> **Stored rows**
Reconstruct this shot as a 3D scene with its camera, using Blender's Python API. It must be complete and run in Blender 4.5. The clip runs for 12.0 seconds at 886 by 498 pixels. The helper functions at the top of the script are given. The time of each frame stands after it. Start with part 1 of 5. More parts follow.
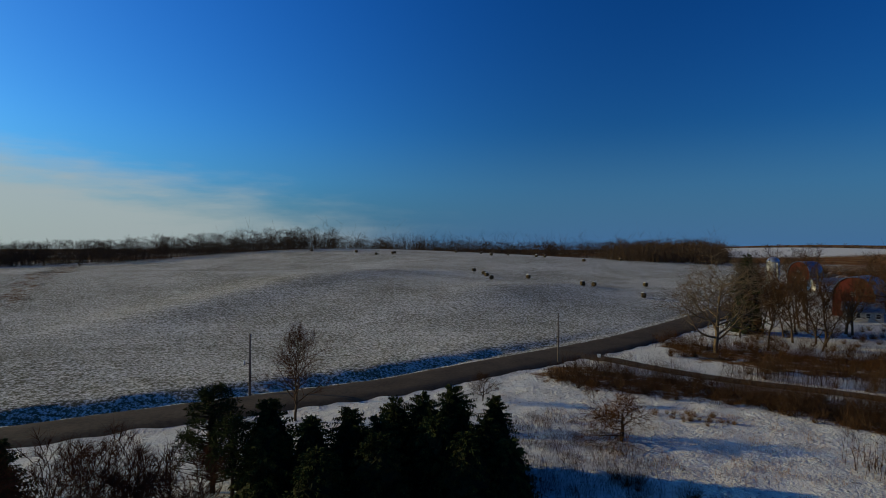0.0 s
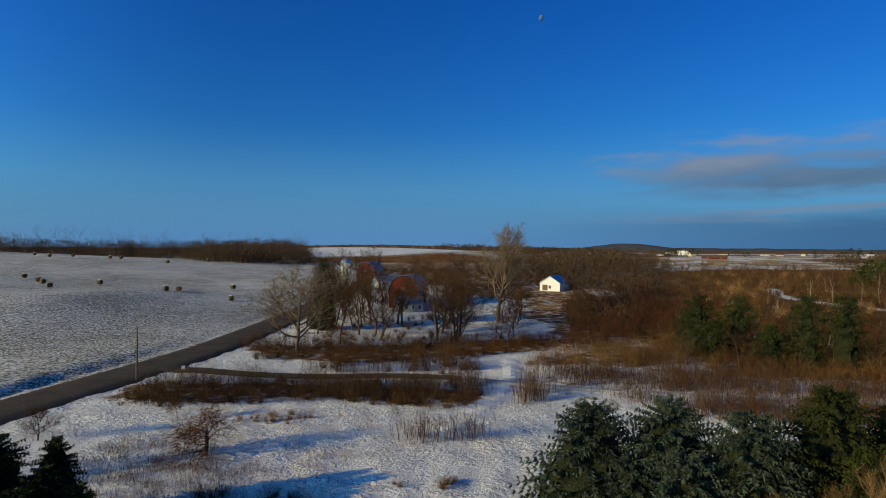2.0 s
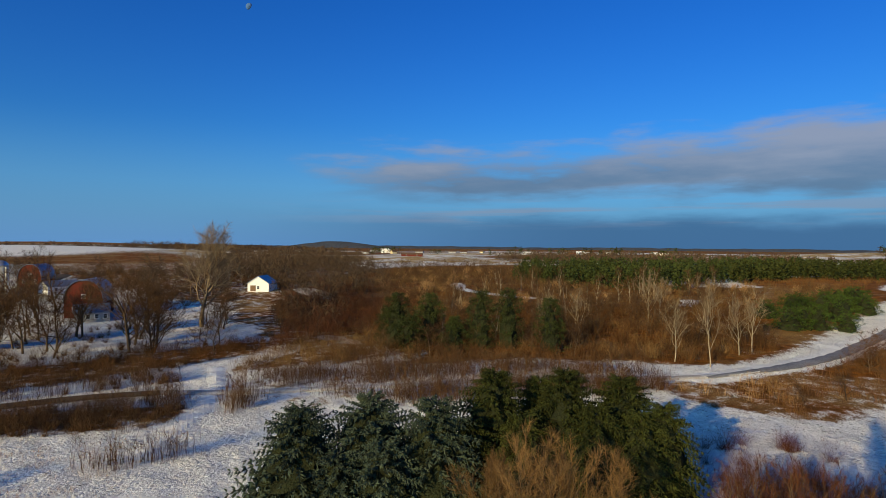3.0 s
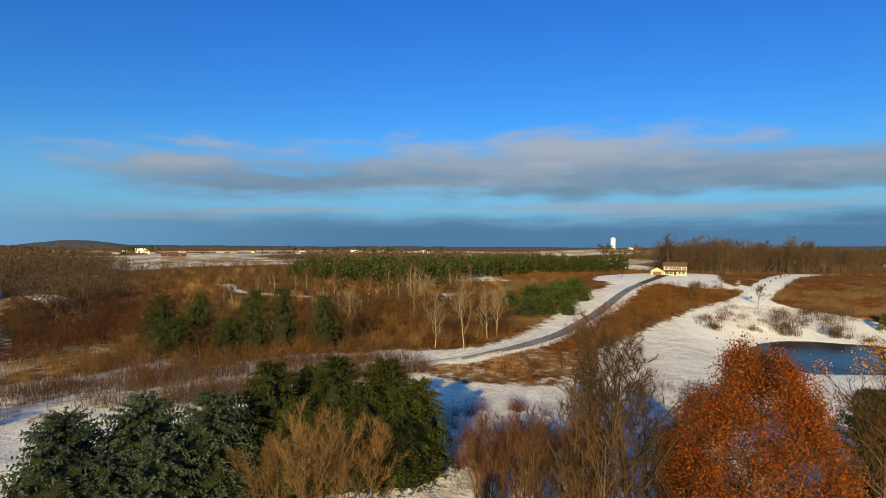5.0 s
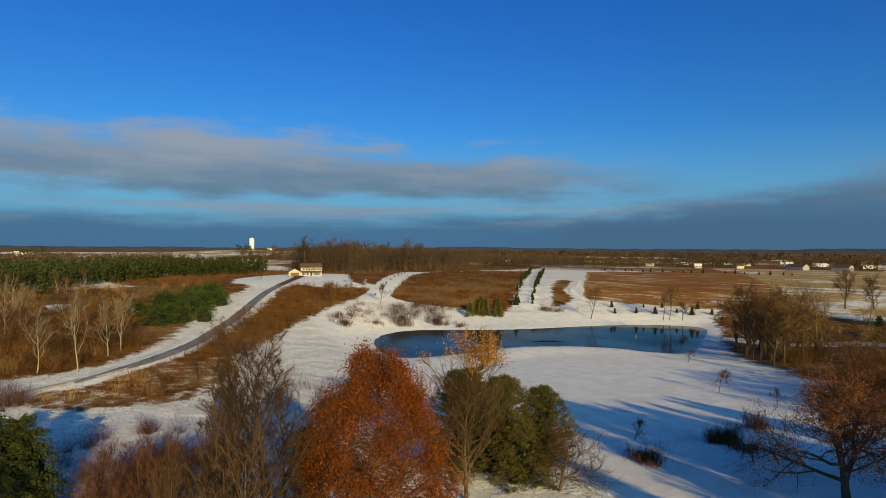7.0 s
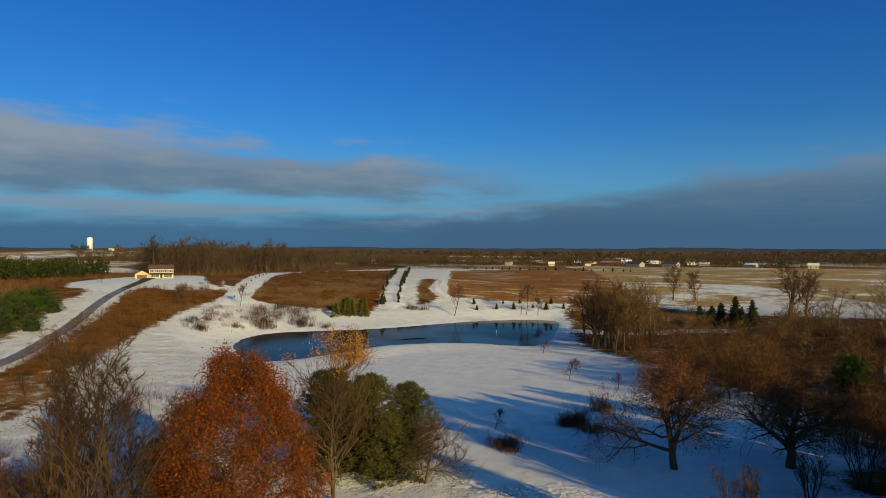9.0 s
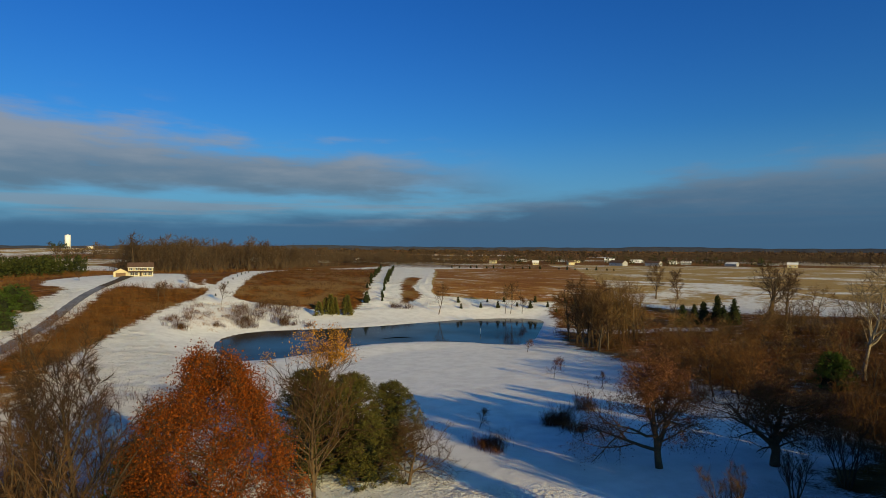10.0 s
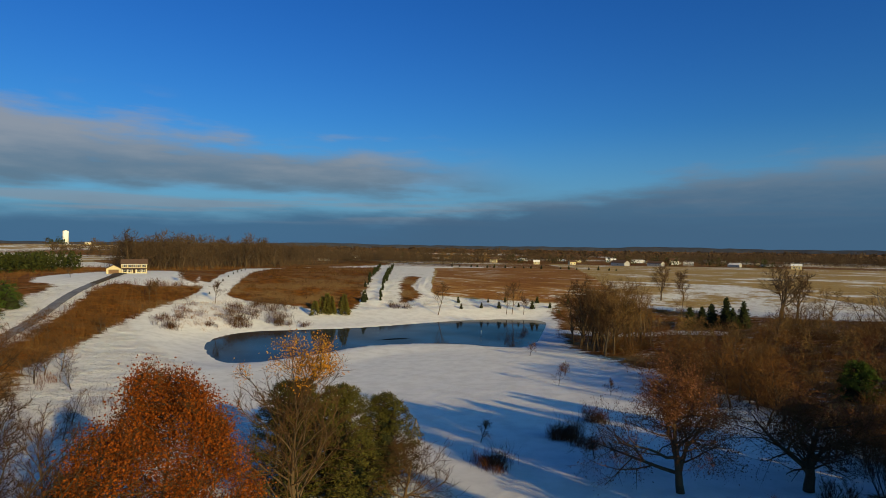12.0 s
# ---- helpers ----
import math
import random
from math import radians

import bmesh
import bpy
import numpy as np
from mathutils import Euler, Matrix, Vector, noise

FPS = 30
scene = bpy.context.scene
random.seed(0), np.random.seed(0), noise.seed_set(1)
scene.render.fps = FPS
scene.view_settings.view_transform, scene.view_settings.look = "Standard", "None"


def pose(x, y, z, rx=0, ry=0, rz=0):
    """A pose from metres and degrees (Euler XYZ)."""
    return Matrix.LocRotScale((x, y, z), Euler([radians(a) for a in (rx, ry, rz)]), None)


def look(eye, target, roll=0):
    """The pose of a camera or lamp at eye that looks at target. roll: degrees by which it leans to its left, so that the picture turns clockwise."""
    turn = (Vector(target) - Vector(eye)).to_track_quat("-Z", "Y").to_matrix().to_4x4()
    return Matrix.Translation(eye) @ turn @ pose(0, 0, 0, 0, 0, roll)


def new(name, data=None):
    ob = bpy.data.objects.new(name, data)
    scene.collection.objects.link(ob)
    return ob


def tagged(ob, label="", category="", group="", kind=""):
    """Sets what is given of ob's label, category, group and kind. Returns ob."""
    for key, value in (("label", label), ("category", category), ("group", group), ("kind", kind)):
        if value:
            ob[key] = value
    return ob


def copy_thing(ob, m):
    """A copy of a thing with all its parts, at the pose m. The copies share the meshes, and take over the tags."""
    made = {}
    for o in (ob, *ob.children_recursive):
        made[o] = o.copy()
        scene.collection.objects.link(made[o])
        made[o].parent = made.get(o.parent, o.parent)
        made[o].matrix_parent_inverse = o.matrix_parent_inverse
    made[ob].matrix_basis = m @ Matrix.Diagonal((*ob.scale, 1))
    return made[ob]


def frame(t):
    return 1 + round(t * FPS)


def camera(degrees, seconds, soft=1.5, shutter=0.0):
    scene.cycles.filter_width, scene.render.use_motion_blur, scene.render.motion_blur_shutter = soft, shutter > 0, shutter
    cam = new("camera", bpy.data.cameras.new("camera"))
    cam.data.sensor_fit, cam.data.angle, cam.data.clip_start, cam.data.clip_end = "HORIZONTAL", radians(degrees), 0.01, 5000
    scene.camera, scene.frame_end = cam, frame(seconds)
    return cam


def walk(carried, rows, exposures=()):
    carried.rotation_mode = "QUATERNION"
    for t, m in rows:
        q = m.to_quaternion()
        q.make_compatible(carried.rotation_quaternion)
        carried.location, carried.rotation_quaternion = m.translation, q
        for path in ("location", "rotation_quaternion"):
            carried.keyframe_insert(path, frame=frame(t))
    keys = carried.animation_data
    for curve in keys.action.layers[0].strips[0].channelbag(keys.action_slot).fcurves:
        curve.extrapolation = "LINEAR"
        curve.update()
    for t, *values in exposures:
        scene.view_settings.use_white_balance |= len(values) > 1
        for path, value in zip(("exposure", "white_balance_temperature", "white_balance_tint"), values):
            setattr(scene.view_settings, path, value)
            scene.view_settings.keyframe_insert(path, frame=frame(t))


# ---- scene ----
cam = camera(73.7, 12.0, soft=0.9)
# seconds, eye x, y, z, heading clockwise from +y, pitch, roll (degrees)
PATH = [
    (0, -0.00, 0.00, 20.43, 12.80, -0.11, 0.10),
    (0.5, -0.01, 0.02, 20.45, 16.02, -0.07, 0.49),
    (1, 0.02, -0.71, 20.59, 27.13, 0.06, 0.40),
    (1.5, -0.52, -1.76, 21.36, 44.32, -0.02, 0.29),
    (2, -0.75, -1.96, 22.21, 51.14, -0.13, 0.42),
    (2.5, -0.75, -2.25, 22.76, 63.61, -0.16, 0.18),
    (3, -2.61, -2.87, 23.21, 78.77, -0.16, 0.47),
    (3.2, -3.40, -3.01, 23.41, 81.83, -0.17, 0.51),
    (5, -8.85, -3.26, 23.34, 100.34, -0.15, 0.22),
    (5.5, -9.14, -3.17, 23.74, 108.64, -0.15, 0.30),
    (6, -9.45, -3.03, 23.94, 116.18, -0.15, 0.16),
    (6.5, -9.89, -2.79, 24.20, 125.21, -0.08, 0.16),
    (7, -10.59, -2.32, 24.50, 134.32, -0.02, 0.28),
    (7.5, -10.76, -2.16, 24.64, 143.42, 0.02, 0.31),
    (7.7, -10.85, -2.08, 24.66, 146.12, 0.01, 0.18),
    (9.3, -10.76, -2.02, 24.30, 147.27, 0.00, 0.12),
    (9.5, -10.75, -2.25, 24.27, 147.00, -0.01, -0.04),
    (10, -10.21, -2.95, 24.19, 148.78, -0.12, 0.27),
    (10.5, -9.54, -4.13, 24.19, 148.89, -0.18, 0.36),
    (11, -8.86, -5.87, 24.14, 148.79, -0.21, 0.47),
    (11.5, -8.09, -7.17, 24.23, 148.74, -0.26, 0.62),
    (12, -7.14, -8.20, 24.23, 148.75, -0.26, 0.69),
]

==

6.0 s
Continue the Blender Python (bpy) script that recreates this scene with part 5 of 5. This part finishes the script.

> **What is being asked**
From the material above, reproduce only what runs from the line holding "Reconstruct this shot" down to the line holding "import numpy as np", both included, pictures excluded.

> **Solved exercise**
Reconstruct this shot as a 3D scene with its camera, using Blender's Python API. It must be complete and run in Blender 4.5. The clip runs for 12.0 seconds at 886 by 498 pixels. The helper functions at the top of the script are given. The time of each frame stands after it. Start with part 1 of 5. More parts follow.
0.0 s
2.0 s
3.0 s
5.0 s
7.0 s
9.0 s
10.0 s
12.0 s
# ---- helpers ----
import math
import random
from math import radians

import bmesh
import bpy
import numpy as np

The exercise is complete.